A Speech-Driven 3-D Tongue Model with Realistic Movement in Mandarin Chinese.
Changwei Liang,Jiangping Kong,Xiyu Wu
DOI: https://doi.org/10.1145/3448748.3448796
2021-01-01
Abstract:In this paper, a new speech driven 3-D geometric tongue model is constructed. The constructed 3-D tongue shape is controlled with control points on 2-D midsagittal tongue curve, and speech-driven inverse estimation based on the constructed model is evaluated by empirical data. X-Ray 2-D vocal tract motion videos are tagged for the midsagittal tongue motion, and static 3-D vocal tracts of 20 phonemes are collected with MRI for the realistic 3-D tongue shape. MFCC are calculated from the videos as acoustic features, and are then used in a LSTM-RNN to predict the control points movement of the tongue shape. Three geometrically intuitive control points are selected to represent and calculate the midsagittal line of the tongue through linear regression.
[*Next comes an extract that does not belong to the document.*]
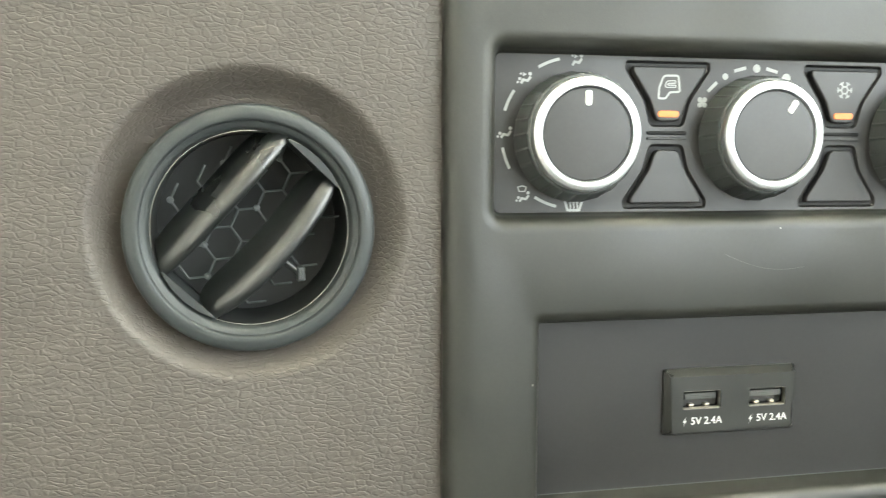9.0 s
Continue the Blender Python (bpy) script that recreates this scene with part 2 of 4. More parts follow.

Cross-sections on the central lines of the tongues, whose height, width and angle are then predicted from the midsagittal line, are reconstructed with geometric curves, and the shape of each cross-section are then placed on the midsagittal line to get the overall predicted moving grid of the 3-D tongue. In this 3-D tongue model, acoustic features and realistic tongue motion are mapped directly to preserve more realistic articulatory details, and the control points are intuitive for non-experts to control the model, and the geometric tongue shapes predicted are comparable with realistic tongue dynamics. Based on the proposed method, the speech-driven prediction is evaluated with the realistic data, which proved this proposed method feasible.